§ **Directions**
Nothing in the data should change when you return it, but leave the pictures out.

§ **Raw data**
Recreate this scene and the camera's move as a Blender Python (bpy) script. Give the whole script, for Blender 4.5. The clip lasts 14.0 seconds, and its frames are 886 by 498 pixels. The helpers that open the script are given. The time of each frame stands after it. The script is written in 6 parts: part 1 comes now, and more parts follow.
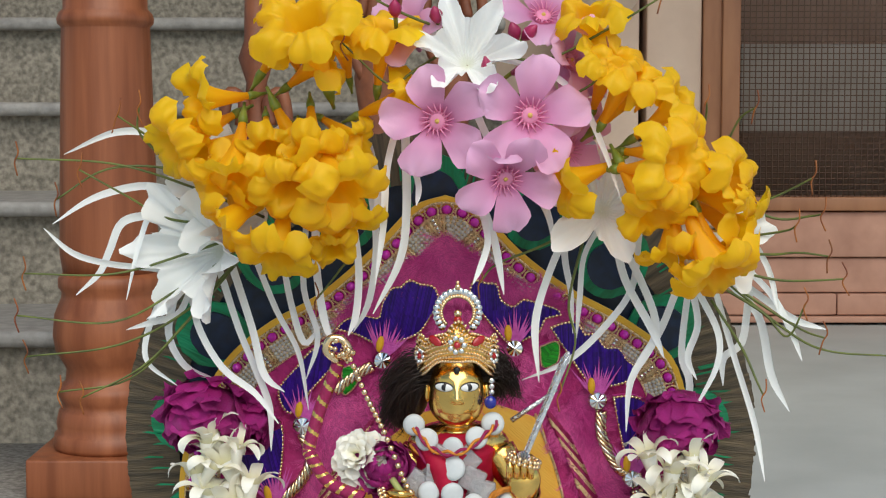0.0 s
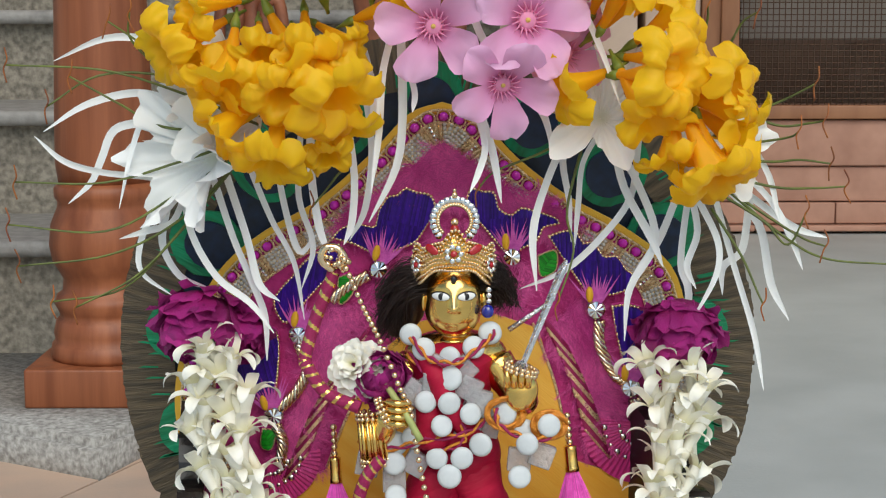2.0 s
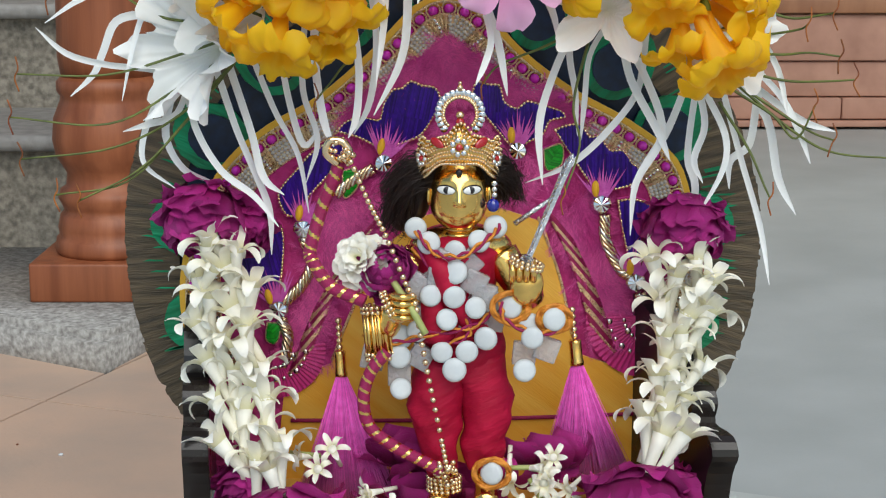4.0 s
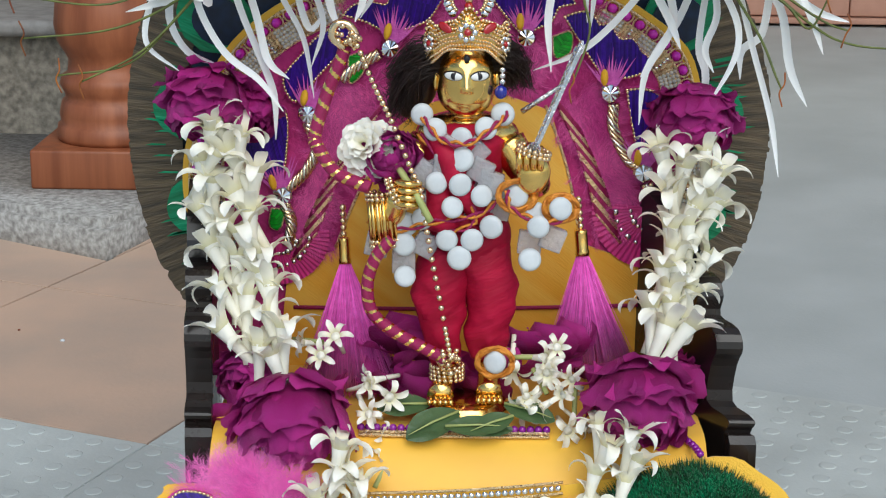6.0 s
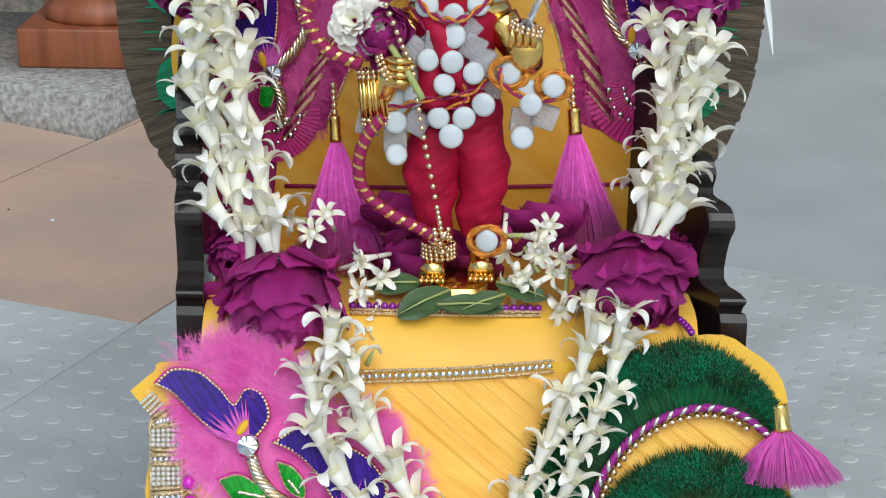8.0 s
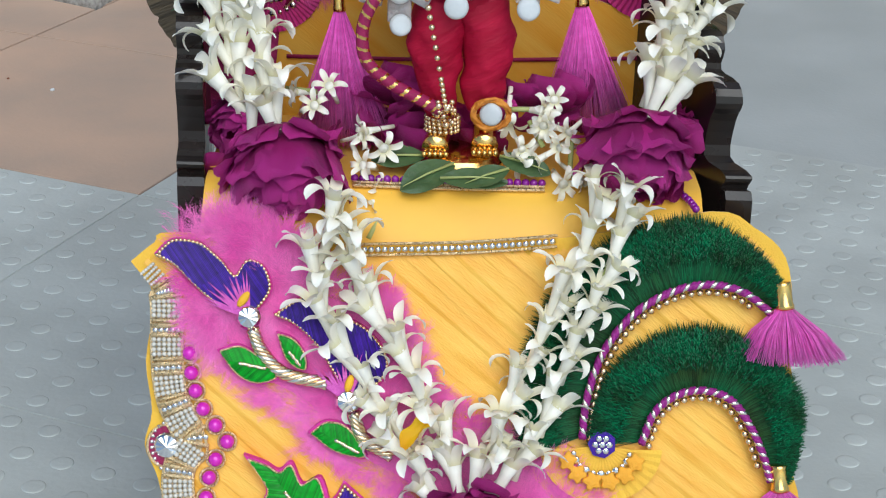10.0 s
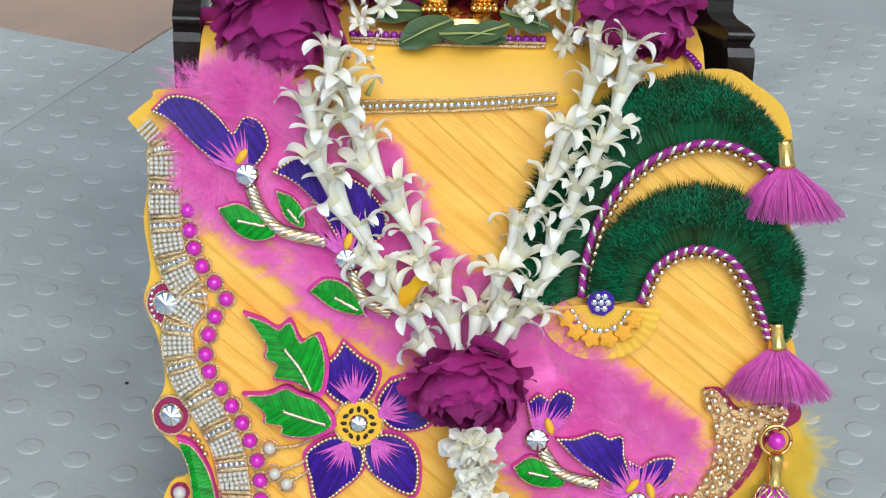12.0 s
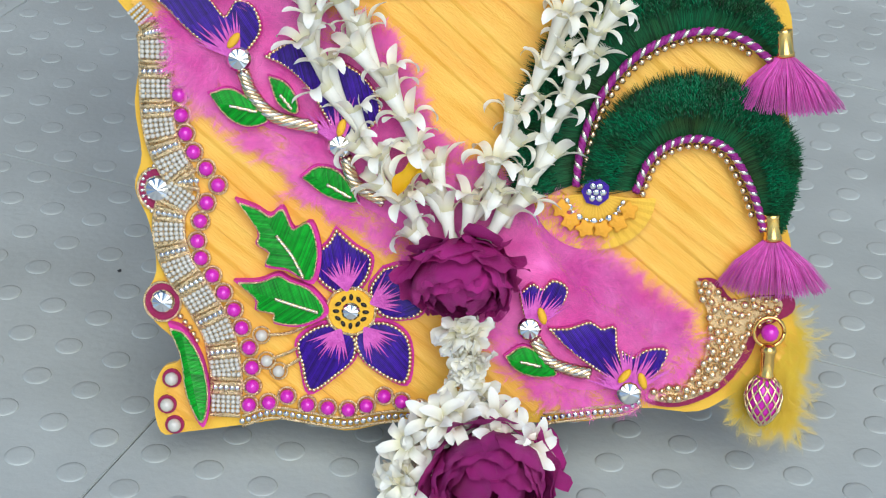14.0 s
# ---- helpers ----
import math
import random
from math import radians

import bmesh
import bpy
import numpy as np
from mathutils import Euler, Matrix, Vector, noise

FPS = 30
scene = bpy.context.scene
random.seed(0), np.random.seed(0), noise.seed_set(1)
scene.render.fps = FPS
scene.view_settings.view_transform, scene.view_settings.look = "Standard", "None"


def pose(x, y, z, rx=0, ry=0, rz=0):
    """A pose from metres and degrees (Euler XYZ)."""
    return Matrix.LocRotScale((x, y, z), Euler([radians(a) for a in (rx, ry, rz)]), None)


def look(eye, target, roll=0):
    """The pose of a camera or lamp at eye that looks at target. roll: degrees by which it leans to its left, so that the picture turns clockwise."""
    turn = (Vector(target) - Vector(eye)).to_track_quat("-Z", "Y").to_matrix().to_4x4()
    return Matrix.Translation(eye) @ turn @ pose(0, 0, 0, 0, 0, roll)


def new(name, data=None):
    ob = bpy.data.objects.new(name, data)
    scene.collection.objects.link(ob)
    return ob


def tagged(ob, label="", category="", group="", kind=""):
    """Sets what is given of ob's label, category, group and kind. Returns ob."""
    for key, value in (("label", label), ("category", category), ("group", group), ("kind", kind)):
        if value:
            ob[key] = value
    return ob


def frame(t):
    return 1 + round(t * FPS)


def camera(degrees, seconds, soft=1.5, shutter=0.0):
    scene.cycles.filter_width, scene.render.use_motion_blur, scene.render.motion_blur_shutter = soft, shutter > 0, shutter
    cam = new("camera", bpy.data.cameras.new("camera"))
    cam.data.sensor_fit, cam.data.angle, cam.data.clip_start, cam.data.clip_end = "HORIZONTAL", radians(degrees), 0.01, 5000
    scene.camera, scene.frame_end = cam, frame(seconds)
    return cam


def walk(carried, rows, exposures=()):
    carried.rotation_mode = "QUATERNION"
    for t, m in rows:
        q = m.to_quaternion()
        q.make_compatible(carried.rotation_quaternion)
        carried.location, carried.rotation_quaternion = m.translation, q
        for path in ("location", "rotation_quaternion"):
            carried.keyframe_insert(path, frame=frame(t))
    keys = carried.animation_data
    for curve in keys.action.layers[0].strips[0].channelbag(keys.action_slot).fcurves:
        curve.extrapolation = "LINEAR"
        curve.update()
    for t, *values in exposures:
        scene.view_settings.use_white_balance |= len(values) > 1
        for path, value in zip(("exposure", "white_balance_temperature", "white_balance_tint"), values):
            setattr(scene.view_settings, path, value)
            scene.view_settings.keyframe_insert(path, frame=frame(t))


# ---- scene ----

§ **Expected answer**
Recreate this scene and the camera's move as a Blender Python (bpy) script. Give the whole script, for Blender 4.5. The clip lasts 14.0 seconds, and its frames are 886 by 498 pixels. The helpers that open the script are given. The time of each frame stands after it. The script is written in 6 parts: part 1 comes now, and more parts follow.
0.0 s
2.0 s
4.0 s
6.0 s
8.0 s
10.0 s
12.0 s
14.0 s
# ---- helpers ----
import math
import random
from math import radians

import bmesh
import bpy
import numpy as np
from mathutils import Euler, Matrix, Vector, noise

FPS = 30
scene = bpy.context.scene
random.seed(0), np.random.seed(0), noise.seed_set(1)
scene.render.fps = FPS
scene.view_settings.view_transform, scene.view_settings.look = "Standard", "None"


def pose(x, y, z, rx=0, ry=0, rz=0):
    """A pose from metres and degrees (Euler XYZ)."""
    return Matrix.LocRotScale((x, y, z), Euler([radians(a) for a in (rx, ry, rz)]), None)


def look(eye, target, roll=0):
    """The pose of a camera or lamp at eye that looks at target. roll: degrees by which it leans to its left, so that the picture turns clockwise."""
    turn = (Vector(target) - Vector(eye)).to_track_quat("-Z", "Y").to_matrix().to_4x4()
    return Matrix.Translation(eye) @ turn @ pose(0, 0, 0, 0, 0, roll)


def new(name, data=None):
    ob = bpy.data.objects.new(name, data)
    scene.collection.objects.link(ob)
    return ob


def tagged(ob, label="", category="", group="", kind=""):
    """Sets what is given of ob's label, category, group and kind. Returns ob."""
    for key, value in (("label", label), ("category", category), ("group", group), ("kind", kind)):
        if value:
            ob[key] = value
    return ob


def frame(t):
    return 1 + round(t * FPS)


def camera(degrees, seconds, soft=1.5, shutter=0.0):
    scene.cycles.filter_width, scene.render.use_motion_blur, scene.render.motion_blur_shutter = soft, shutter > 0, shutter
    cam = new("camera", bpy.data.cameras.new("camera"))
    cam.data.sensor_fit, cam.data.angle, cam.data.clip_start, cam.data.clip_end = "HORIZONTAL", radians(degrees), 0.01, 5000
    scene.camera, scene.frame_end = cam, frame(seconds)
    return cam


def walk(carried, rows, exposures=()):
    carried.rotation_mode = "QUATERNION"
    for t, m in rows:
        q = m.to_quaternion()
        q.make_compatible(carried.rotation_quaternion)
        carried.location, carried.rotation_quaternion = m.translation, q
        for path in ("location", "rotation_quaternion"):
            carried.keyframe_insert(path, frame=frame(t))
    keys = carried.animation_data
    for curve in keys.action.layers[0].strips[0].channelbag(keys.action_slot).fcurves:
        curve.extrapolation = "LINEAR"
        curve.update()
    for t, *values in exposures:
        scene.view_settings.use_white_balance |= len(values) > 1
        for path, value in zip(("exposure", "white_balance_temperature", "white_balance_tint"), values):
            setattr(scene.view_settings, path, value)
            scene.view_settings.keyframe_insert(path, frame=frame(t))


# ---- scene ----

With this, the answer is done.